Now imagine 80 percent of the data uploaded by the user are located in tract 1 and 20 percent are located in tract 2. Then the data-implied percentage of Black residents would be (0.8)(0.2) + (0.2)(0.4) = 0.24. This is calculated identically across national-, state-, county-, and city-level analysis. The data-implied percentage of Black residents answers the question, “What is the share of Black residents in the tracts that the data come from?”

Finally, the demographic disparity score is the difference between the data-implied percentage and the geography-wide percentage, or 0.24 − 0.3 = −0.06. In this example, Black residents are underrepresented by 6 percentage points in the data relative to the geography population. These demographic disparity scores are calculated for all our demographic variables of interest (see Chapter 4 for a full list) and visualized by the interactive chart on the tool.

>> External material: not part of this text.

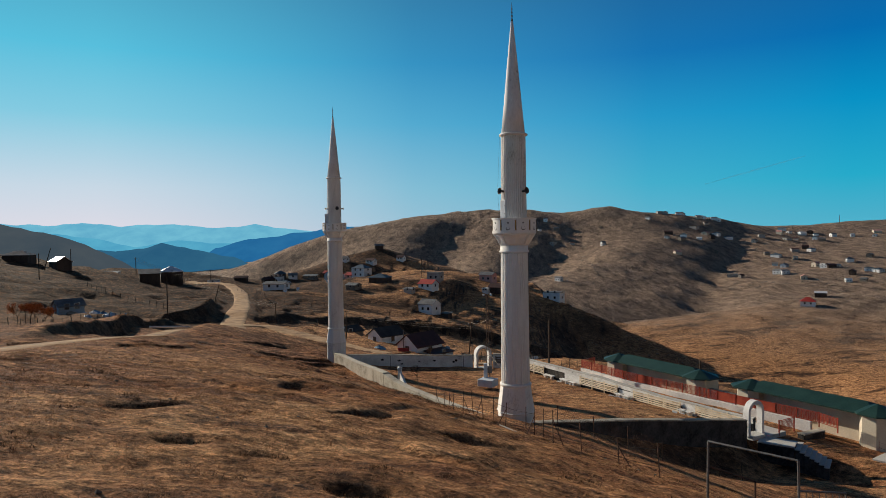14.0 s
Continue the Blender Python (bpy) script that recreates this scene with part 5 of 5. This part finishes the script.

For some demographic variables, we use the appropriate universe (or denominator) instead of the total population for the geography-wide calculations. For example, to generate the demographic disparity score for veterans, we use the proportion of the civilian population 18 years and older as the denominator. For more information on the universes used for each demographic variable, see Chapter 4.

For the state- and national-level analyses in the web tool only, we choose to show the demographic disparity score for the relevant geography (state or US) and the demographic disparity score for the smaller subgeographies that make up the main geography (counties and states, respectively). We describe how we calculate these demographic disparity scores for each level of analysis:

  • National: We calculate the national demographic disparity scores as well as the demographic disparity scores for each state. To calculate the scores for each state, the geography-wide percentage is the census-published share of the given demographic group in the state (e.g., the share of Black residents in Illinois). The data-implied percentage is calculated as described above for the subset of points that fall in each state (e.g., the share of Black residents in the tracts that the data in Illinois come from). The state disparity score is the difference between the geography-wide percentage and the data-implied percentage for each state.

  • State: We calculate the state demographic disparity scores as well as the demographic disparity scores for each county in the state. To calculate the scores for each county, the geography-wide percentage is the census-published share of the given demographic group in the county (e.g., the share of Black residents in Cook County). The data-implied percentage is calculated as described above for the subset of points that fall in each county (e.g., the share of Black residents in the tracts that the data in Cook County come from). The county disparity score is the difference between the geography-wide percentage and the data-implied percentage for each county.

Note that in both cases, we do not display disparity scores for subgeographies that contain no points in the user-uploaded dataset. The subgeography disparity scores are displayed in gray in the tool chart.

See Chapter 8 for more information on how to interpret the demographic disparity scores.

9. Compute Statistical Significance

Both the demographic and the geographic disparity scores above rely on ACS demographic variables, which have associated margins of error. We use the margins of error for the relevant ACS variables to construct 95 percent confidence intervals for both the geographic and the demographic disparity scores and determine if the scores differ significantly from 0. To calculate the margins of error, we use the formulas for user-derived proportions and percentages from a recent ACS handbook (US Census Bureau 2020). We perform this significance calculation for all our demographic and geographic disparity scores. Insignificant scores are reported as dark gray in our tool to differentiate them from significant scores. For more detailed information, see Chapter 14.